The announcement came as Michael Gove faced accusations in the Commons that the UK Government had ignored calls from the Scottish Government to extend the Brexit transition period.
SNP Brexit spokesman Pete Wishart accused the Cabinet Office minister of “totally and contemptuously” ignoring concerns that a deal may not be reached before the end of the transition in December.
“He (Mr Gove) treated the devolved governments with such disdain that they felt there was no longer any point engaging, they decided they would be better off washing their overabundant collective hair than listen to this government again, telling them what they should do and what to think around their chaotic Brexit plans”, he said.
Mr Wishart went on to say that Mr Gove has, with his pursual of Brexit, “made the single biggest contribution to the cause of independence in Scotland”
SNP's Pete Wishart tells Michael Gove he has, more than any other senior Tory, 'made the single biggest contribution to the cause of Scottish independence' with his pursual of Brexit – 'we salute him today', he adds that a statue of Gove will be going up in Aberdeen harbour pic.twitter.com/FLwqVfPs5n
— Dan O'Donoghue (@MrDanDonoghue) June 16, 2020
He said: “For all of us that support independence column, we salute him.
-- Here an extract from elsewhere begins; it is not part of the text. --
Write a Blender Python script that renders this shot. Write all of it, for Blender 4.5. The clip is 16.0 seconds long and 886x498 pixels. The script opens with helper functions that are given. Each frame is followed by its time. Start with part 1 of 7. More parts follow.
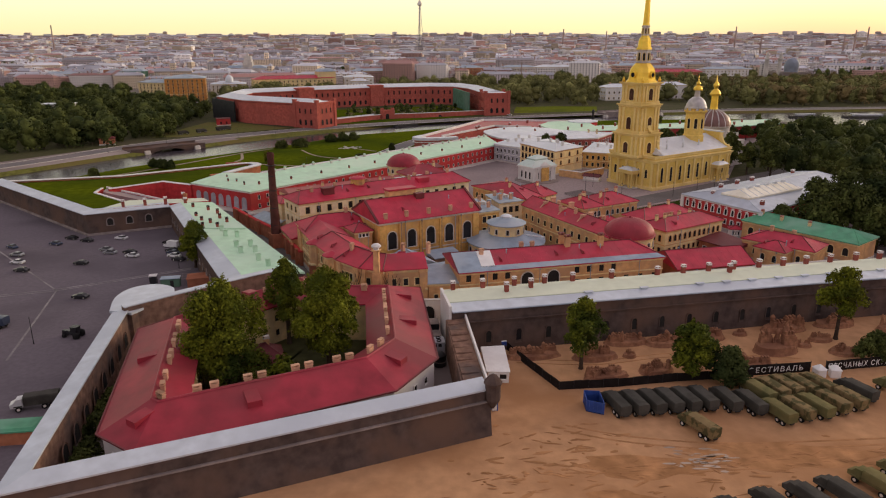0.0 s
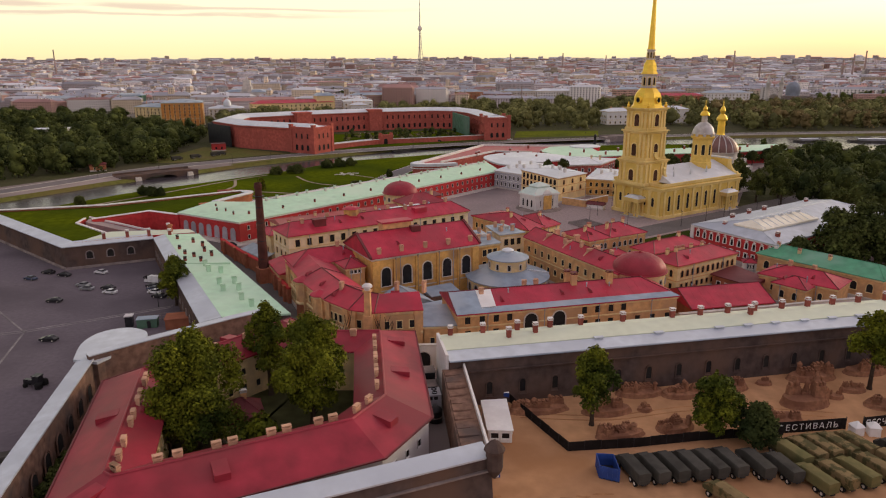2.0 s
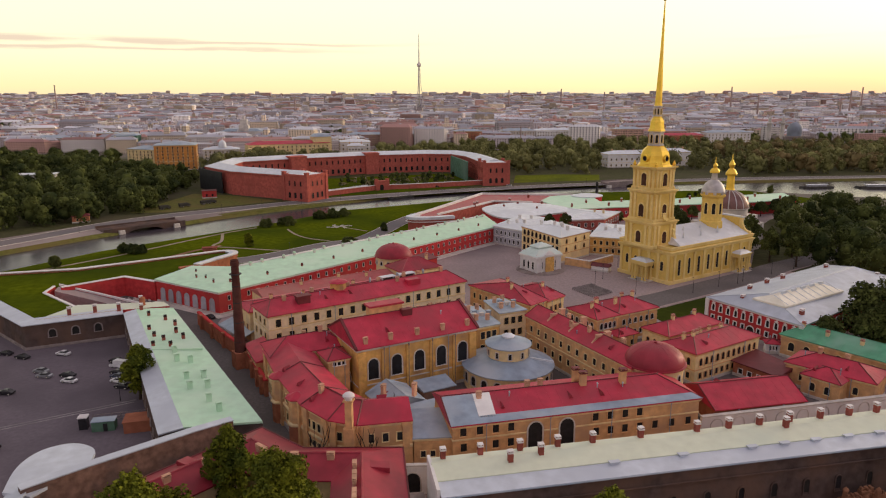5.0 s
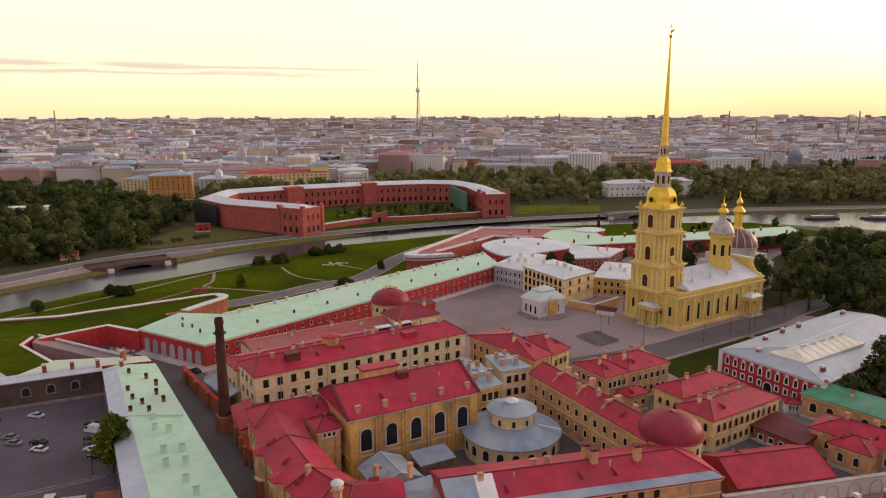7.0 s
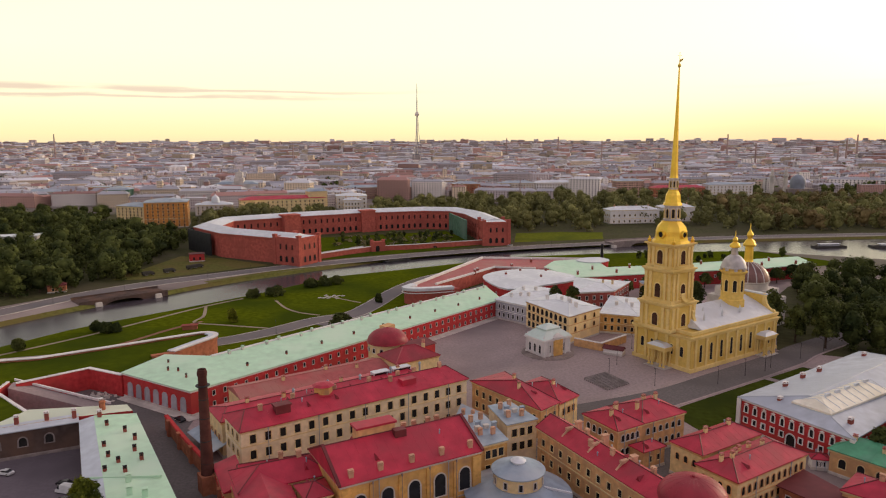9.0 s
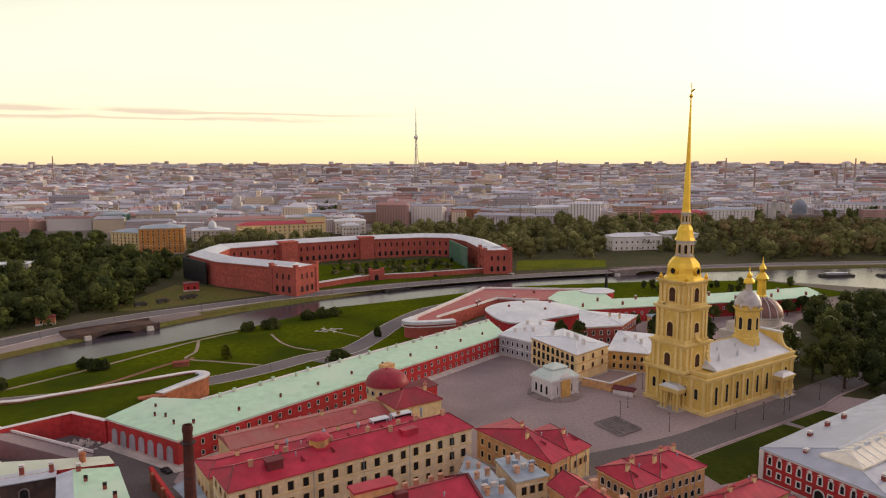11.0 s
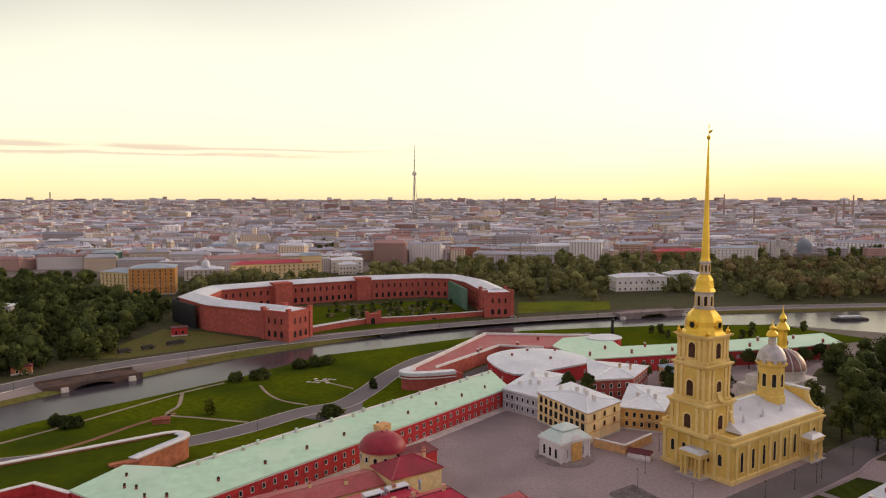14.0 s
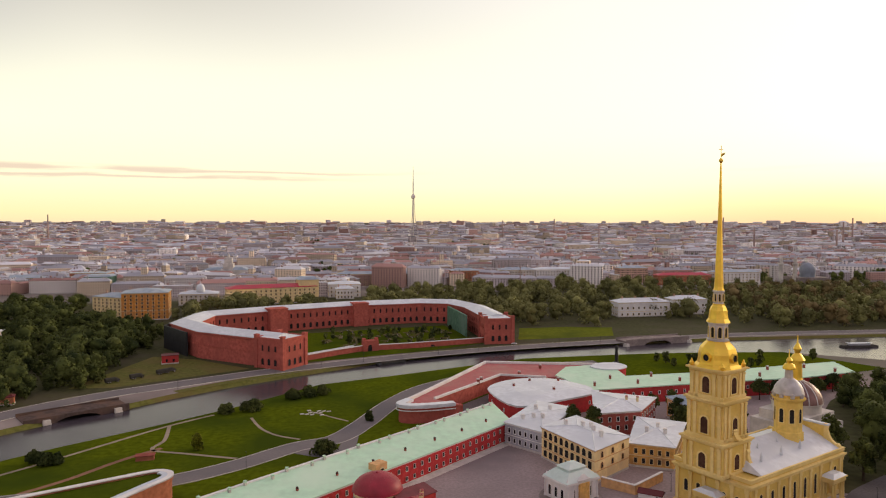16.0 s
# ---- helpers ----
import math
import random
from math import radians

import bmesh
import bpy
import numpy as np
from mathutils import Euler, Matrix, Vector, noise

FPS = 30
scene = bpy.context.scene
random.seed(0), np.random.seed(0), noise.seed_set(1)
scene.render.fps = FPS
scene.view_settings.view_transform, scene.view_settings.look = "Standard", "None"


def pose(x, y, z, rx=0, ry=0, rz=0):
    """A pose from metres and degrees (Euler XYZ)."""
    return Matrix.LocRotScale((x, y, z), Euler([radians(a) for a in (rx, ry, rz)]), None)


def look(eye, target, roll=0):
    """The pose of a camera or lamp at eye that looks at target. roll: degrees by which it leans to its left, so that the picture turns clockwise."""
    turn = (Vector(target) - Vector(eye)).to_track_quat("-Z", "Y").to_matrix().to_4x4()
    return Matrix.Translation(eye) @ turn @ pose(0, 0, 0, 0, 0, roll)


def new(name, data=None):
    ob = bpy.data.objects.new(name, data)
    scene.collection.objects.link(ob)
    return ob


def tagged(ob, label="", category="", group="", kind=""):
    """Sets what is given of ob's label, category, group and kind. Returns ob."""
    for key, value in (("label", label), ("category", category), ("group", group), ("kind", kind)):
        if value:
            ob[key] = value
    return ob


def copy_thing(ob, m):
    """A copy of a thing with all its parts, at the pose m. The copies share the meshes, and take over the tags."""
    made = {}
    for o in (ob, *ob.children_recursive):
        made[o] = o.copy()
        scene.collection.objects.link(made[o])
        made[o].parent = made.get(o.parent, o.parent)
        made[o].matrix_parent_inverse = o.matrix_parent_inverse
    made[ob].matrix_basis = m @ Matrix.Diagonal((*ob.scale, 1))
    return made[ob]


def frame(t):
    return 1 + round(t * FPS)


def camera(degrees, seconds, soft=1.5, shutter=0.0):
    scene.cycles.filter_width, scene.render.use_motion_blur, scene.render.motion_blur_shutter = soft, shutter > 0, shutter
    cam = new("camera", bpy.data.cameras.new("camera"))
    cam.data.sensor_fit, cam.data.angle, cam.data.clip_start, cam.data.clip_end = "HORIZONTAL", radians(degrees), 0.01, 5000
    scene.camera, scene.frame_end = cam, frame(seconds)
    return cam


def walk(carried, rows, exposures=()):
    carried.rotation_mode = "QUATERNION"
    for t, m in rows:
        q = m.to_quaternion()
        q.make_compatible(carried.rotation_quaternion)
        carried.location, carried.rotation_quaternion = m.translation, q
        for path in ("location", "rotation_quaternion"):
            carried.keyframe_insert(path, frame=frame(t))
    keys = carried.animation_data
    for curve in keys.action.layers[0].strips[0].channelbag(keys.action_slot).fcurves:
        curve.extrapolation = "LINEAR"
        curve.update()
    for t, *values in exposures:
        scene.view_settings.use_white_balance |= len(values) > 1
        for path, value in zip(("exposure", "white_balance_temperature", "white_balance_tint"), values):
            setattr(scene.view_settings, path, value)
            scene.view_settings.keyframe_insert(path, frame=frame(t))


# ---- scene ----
cam = camera(65.5, 16.0, soft=1.15)
PATH = [
    (0, pose(0.01, 0.00, 69.60, 72.939, 0.086, 0.155)),
    (0.5, pose(0.28, 3.66, 69.57, 73.452, 0.109, 0.178)),
    (1, pose(0.51, 7.11, 69.52, 73.904, 0.128, 0.178)),
    (1.5, pose(0.70, 10.72, 69.56, 74.392, 0.133, 0.177)),
    (2, pose(0.86, 14.11, 69.73, 74.786, 0.128, 0.178)),
    (2.5, pose(1.04, 17.64, 70.28, 75.204, 0.103, 0.160)),
    (3, pose(1.29, 21.30, 71.42, 75.622, 0.060, 0.149)),
    (3.5, pose(1.56, 25.20, 73.09, 76.113, 0.042, 0.147)),
    (4, pose(1.85, 28.92, 74.93, 76.537, 0.035, 0.152)),
    (6.5, pose(2.46, 46.57, 84.77, 78.820, 0.119, 0.045)),
    (7, pose(2.44, 49.91, 85.73, 79.276, 0.140, 0.028)),
    (7.5, pose(2.39, 53.34, 86.62, 79.728, 0.154, 0.027)),
    (8, pose(2.33, 56.73, 87.49, 80.205, 0.152, 0.008)),
    (8.5, pose(2.21, 60.07, 88.36, 80.646, 0.155, -0.010)),
    (9, pose(2.07, 63.33, 89.25, 81.115, 0.147, -0.047)),
    (11.5, pose(0.22, 78.80, 93.88, 83.416, 0.036, -0.198)),
    (12, pose(0.04, 82.07, 94.56, 83.938, 0.022, -0.234)),
    (12.5, pose(-0.11, 85.27, 95.17, 84.416, 0.011, -0.259)),
    (13, pose(-0.22, 88.49, 95.67, 84.889, 0.005, -0.271)),
    (13.5, pose(-0.27, 91.64, 96.09, 85.332, -0.005, -0.292)),
    (14, pose(-0.28, 94.90, 96.44, 85.838, -0.027, -0.319)),
    (14.5, pose(-0.30, 98.02, 96.75, 86.302, -0.056, -0.332)),
    (15, pose(-0.31, 101.07, 97.04, 86.803, -0.074, -0.367)),
    (15.5, pose(-0.35, 104.09, 97.27, 87.229, -0.079, -0.387)),
    (16, pose(-0.40, 107.19, 97.48, 87.714, -0.072, -0.417)),
]
walk(cam, PATH)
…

I’m sure a statute will soon be commissioned in Aberdeen harbour”.
Mr Gove thanked Mr Wishart for a “gallimaufry of mixed metaphors” and said he would be “delighted to be carved in marble, bronze or whatever is the appropriate material anywhere in Scotland”.
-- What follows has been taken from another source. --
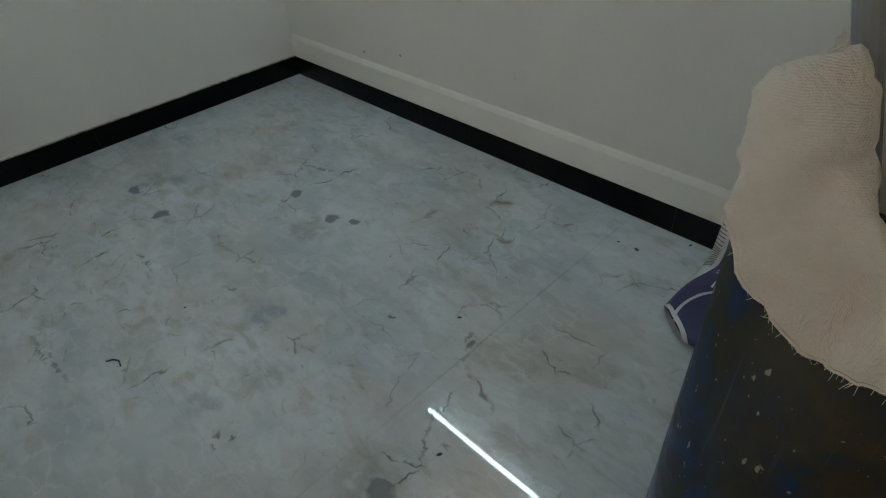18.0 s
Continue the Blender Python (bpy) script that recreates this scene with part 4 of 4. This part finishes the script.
def cloth(name, c0, c1):
    m, n, l, b = mat(name)
    nt = m.node_tree
    v = coords(nt, "Object")
    f = noise_node(nt, v, 7.0, 5)
    weave = nt.nodes.new("ShaderNodeTexWave")
    weave.inputs["Scale"].default_value = 160.0
    weave.inputs["Distortion"].default_value = 1.5
    l.new(v, weave.inputs["Vector"])
    wv2 = nt.nodes.new("ShaderNodeTexWave")
    wv2.inputs["Scale"].default_value = 160.0
    wv2.bands_direction = "Z"
    l.new(v, wv2.inputs["Vector"])
    col = ramp(nt, f, [(0.3, c0), (0.65, c1)])
    l.new(col, b.inputs["Base Color"])
    b.inputs["Roughness"].default_value = 0.85
    wr = noise_node(nt, v, 16.0, 6, 0.65, 1.2)
    bump_in = math_node(nt, "MULTIPLY", wr, 9.0)
    h = math_node(nt, "ADD", bump_in, math_node(nt, "MULTIPLY", weave.outputs["Fac"], 0.15))
    h = math_node(nt, "ADD", h, math_node(nt, "MULTIPLY", wv2.outputs["Fac"], 0.2))
    bump(nt, h, 0.6, 0.0025, b)
    return m


DRUM = drum_paint()
SACK = cloth("cream_woven_sack", (0.70, 0.63, 0.53), (0.82, 0.76, 0.67))
DX, DY, DR, DH = 0.777, -1.285, 0.215, 0.92
drum = thing("drum", "paint-stained blue plastic drum with its top cut open", "drum", pose(DX, DY, 0))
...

He added: “As long as his smiling features gaze on us, we know that the union is safe, we know that the cause of Scottish independence, despite the ardour with which he puts his case, will sadly not prevail intellectually, morally, economically, or politically.”
Mr Gove went on to say that there had been “extensive engagement” with the devolved governments on Brexit.
“I hope that his colleagues in the Scottish Government will continue, as they have for most of this year, to engage in the constructive fashion for which they’re well known in making sure the interests of every citizen of the United Kingdom is protected”, he said.